» **Data listing**:
+++

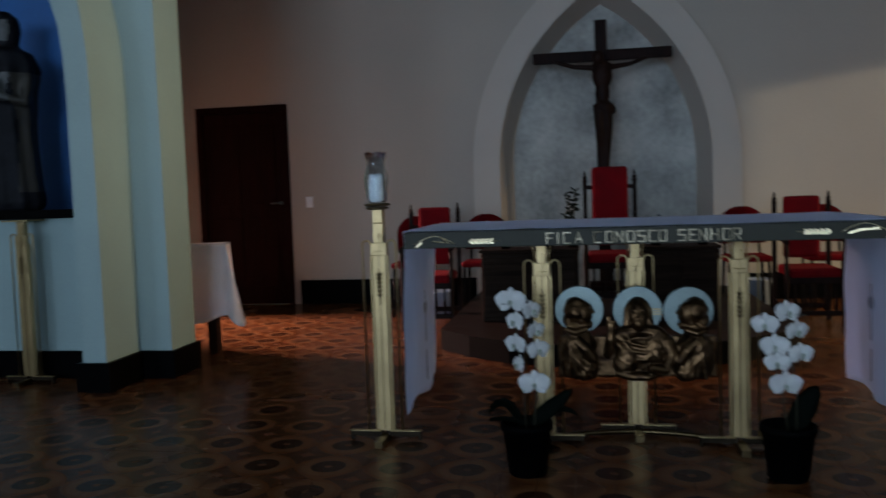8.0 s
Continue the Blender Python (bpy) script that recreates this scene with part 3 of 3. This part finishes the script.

+++

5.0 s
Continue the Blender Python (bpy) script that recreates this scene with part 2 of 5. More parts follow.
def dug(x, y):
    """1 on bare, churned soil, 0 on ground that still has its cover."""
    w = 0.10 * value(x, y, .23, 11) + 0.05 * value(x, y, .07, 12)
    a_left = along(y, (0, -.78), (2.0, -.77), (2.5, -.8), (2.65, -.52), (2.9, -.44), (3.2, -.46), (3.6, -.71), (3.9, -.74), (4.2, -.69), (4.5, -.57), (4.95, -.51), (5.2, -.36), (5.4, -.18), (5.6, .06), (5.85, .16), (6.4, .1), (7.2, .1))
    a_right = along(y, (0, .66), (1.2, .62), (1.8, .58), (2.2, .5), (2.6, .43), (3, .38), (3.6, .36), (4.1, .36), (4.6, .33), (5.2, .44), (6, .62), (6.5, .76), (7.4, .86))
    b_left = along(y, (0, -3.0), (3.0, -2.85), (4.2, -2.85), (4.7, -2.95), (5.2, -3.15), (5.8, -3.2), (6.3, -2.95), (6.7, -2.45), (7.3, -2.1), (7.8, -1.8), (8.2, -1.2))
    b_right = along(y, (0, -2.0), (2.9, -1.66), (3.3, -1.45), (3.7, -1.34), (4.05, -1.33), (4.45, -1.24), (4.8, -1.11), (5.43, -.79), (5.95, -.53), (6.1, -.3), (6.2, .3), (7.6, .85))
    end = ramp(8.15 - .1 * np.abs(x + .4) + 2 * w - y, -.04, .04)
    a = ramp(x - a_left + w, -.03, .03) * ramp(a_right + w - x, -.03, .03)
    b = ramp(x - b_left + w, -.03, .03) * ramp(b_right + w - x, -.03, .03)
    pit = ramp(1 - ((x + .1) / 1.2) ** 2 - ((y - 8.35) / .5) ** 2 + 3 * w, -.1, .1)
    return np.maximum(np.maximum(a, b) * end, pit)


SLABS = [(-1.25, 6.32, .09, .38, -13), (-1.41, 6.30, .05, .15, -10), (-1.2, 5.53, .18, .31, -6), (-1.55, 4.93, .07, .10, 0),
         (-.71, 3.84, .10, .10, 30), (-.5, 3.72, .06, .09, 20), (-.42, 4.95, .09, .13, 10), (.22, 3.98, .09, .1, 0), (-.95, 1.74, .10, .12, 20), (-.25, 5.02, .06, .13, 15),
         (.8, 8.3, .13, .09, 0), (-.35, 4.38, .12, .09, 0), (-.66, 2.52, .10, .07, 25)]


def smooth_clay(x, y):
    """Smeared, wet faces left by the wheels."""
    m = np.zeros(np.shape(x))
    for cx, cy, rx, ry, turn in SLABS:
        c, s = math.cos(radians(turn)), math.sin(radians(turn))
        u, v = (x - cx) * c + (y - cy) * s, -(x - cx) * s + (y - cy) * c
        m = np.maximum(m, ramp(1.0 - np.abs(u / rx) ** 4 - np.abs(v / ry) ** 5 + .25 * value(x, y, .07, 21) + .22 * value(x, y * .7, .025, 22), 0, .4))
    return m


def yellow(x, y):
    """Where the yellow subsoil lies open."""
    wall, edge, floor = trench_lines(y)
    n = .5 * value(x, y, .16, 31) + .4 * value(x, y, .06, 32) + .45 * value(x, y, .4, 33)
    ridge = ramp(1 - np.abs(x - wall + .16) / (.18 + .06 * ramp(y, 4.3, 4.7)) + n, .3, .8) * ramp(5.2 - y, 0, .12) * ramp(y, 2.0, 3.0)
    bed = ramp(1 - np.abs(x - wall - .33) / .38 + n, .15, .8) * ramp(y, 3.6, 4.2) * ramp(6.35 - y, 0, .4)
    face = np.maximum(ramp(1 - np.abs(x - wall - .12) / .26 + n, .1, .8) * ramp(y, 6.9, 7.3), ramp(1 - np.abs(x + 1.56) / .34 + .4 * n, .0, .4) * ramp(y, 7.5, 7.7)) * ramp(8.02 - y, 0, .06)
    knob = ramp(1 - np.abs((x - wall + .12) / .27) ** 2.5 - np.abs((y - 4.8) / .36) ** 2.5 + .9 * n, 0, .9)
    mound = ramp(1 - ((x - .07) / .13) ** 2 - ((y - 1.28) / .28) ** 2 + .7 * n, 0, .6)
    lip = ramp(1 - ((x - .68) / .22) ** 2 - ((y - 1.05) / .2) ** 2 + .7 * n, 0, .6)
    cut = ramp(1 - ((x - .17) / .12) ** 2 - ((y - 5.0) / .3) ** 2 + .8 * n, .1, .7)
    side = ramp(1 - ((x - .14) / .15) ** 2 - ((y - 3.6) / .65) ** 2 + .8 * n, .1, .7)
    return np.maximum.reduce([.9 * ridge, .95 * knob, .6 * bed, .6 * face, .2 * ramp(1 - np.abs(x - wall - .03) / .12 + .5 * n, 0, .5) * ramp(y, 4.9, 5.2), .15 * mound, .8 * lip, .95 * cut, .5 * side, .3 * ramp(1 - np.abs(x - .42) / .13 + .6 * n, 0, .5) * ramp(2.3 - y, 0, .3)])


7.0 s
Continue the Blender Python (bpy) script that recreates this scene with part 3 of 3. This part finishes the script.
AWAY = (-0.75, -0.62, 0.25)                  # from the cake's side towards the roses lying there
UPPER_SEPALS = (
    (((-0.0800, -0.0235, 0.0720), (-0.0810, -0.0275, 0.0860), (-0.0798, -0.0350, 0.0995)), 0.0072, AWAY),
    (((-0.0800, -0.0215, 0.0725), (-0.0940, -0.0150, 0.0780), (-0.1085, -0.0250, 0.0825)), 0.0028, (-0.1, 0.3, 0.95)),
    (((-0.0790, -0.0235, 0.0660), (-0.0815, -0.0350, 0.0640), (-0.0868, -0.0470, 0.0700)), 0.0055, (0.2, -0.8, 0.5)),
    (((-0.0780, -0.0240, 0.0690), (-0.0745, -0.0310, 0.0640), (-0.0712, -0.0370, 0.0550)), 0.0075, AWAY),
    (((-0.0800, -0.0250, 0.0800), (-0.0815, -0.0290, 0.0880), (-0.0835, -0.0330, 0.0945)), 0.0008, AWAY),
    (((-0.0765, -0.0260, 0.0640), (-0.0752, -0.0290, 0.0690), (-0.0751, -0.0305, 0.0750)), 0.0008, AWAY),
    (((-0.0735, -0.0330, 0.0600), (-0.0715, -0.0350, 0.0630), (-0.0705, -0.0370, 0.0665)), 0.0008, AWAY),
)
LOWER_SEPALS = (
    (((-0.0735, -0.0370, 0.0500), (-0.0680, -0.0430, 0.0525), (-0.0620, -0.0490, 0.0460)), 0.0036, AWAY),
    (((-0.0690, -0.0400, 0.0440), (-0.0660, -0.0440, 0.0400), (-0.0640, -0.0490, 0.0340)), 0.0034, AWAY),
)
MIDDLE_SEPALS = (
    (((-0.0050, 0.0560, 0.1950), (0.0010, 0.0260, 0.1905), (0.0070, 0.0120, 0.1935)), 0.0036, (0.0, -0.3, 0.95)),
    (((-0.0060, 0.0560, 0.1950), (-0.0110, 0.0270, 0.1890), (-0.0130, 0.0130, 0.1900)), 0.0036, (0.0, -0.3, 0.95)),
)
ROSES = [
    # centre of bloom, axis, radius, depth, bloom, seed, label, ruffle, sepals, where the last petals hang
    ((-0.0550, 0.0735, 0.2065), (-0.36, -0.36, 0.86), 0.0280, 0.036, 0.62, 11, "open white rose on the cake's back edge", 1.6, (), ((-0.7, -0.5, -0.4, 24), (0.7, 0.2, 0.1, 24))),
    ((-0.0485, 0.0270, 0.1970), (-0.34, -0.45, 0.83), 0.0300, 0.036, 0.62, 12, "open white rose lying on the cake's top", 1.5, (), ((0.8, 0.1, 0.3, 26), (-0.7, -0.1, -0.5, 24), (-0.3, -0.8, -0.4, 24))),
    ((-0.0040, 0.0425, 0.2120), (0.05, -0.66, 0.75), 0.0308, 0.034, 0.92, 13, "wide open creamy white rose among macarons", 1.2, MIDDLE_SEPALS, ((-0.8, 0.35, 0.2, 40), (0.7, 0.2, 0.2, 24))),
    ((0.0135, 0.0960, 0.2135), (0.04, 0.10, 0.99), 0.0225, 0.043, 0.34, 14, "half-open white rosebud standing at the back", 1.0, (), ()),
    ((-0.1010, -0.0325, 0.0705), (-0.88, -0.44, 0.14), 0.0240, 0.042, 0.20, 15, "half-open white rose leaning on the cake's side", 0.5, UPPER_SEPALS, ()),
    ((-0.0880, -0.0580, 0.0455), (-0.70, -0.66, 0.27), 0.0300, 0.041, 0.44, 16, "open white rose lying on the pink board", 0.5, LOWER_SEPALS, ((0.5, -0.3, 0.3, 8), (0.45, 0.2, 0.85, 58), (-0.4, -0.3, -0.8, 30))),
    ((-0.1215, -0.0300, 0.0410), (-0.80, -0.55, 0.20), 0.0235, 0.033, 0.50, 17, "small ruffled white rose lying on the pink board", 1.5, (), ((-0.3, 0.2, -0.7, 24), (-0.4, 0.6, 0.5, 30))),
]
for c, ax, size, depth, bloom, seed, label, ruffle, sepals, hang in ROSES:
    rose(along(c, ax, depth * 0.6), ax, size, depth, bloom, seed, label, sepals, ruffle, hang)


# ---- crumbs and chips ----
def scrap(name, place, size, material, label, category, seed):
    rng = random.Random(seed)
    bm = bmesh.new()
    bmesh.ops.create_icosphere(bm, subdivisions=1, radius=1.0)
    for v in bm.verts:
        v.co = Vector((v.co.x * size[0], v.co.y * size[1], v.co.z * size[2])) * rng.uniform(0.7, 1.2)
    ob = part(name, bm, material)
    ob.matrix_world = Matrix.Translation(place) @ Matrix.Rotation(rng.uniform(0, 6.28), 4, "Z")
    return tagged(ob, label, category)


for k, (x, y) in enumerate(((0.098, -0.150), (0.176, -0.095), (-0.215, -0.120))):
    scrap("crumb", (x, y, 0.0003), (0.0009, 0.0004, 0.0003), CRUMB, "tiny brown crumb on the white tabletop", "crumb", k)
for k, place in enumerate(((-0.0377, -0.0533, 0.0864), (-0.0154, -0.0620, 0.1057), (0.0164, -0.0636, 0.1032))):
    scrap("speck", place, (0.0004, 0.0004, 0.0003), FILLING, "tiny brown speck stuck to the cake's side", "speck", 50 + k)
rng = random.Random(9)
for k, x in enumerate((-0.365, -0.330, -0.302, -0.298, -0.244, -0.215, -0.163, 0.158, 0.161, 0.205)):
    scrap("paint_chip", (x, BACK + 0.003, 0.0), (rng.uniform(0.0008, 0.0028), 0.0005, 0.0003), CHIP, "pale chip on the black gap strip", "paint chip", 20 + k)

+++

» **Task prompt**: Which lines hold the word "that"? Copy each of them from the records.

» **Reply to the task**:
Continue the Blender Python (bpy) script that recreates this scene with part 3 of 3. This part finishes the script.
Continue the Blender Python (bpy) script that recreates this scene with part 2 of 5. More parts follow.
    """1 on bare, churned soil, 0 on ground that still has its cover."""
Continue the Blender Python (bpy) script that recreates this scene with part 3 of 3. This part finishes the script.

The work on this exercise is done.